:: EXERCISE REQUIREMENTS ::
Extract each line bearing the word "with".
━━━━━━━━━━
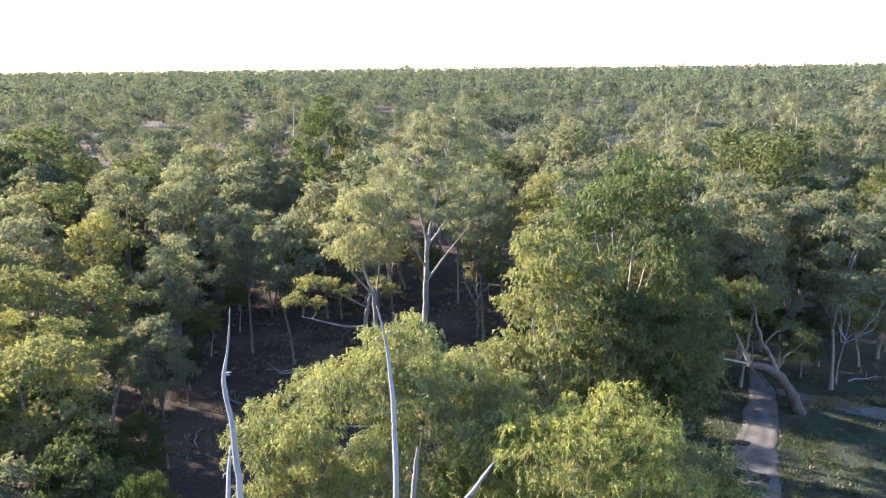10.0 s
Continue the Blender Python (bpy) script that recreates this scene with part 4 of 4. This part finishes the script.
# ---- two gums across the open ground ----
live_gum("tall pale-trunked gum with an open spreading crown", (-1.45, 56.0, 0),
         [(-1.5, 56.0, -0.2, 0.45), (-1.48, 56.0, 1.4, 0.32), (-1.45, 56.1, 6.4, 0.28), (-1.3, 56.1, 10.5, 0.24), (-1.1, 56.0, 15.4, 0.16)],
         [[(-1.1, 56, 14.8, 0.13), (-0.65, 56, 17.2, 0.1), (0.3, 56.2, 21, 0.06), (1.0, 56.4, 24.2, 0.04)], [(-1.1, 56, 15.0, 0.12), (-1.6, 55.6, 17.8, 0.09), (-1.75, 55.2, 21.6, 0.05), (-1.9, 55.2, 25, 0.03)],
          [(-1.2, 56, 12.8, 0.1), (-2.8, 55.2, 16, 0.07), (-4.0, 54.6, 18.6, 0.04)], [(-1.0, 56, 14.8, 0.1), (1.4, 56.8, 17.9, 0.07), (3.3, 57.2, 20.7, 0.04)], [(-1.3, 56, 11.5, 0.1), (0.4, 56.4, 13.8, 0.07), (2.3, 56.8, 16.1, 0.03)]],
         dome((-0.3, 56, 20.6), (4.4, 3.2, 5.0), 40, 0.9, 205, -0.7) + [(4.2, 57.6, 19.2, 1.0, 1.0, 0.8), (3.3, 56.8, 16.6, 0.9, 0.9, 0.7), (0.9, 56.8, 16.3, 0.7, 0.7, 0.6), (1.4, 56, 25.6, 0.7, 0.7, 0.6), (-0.4, 55.8, 25.8, 0.6, 0.6, 0.6), (0.4, 56, 24.5, 0.9, 0.9, 0.8), (-1.6, 55.5, 24.2, 0.9, 0.9, 0.8), (2.3, 56.4, 24.2, 0.9, 0.9, 0.8), (3.2, 56.6, 22.8, 0.9, 0.9, 0.8)],
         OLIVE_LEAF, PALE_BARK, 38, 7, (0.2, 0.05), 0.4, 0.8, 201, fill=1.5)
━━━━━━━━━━
:: ANSWER TO THE TASK ::
Continue the Blender Python (bpy) script that recreates this scene with part 4 of 4. This part finishes the script.
live_gum("tall pale-trunked gum with an open spreading crown", (-1.45, 56.0, 0),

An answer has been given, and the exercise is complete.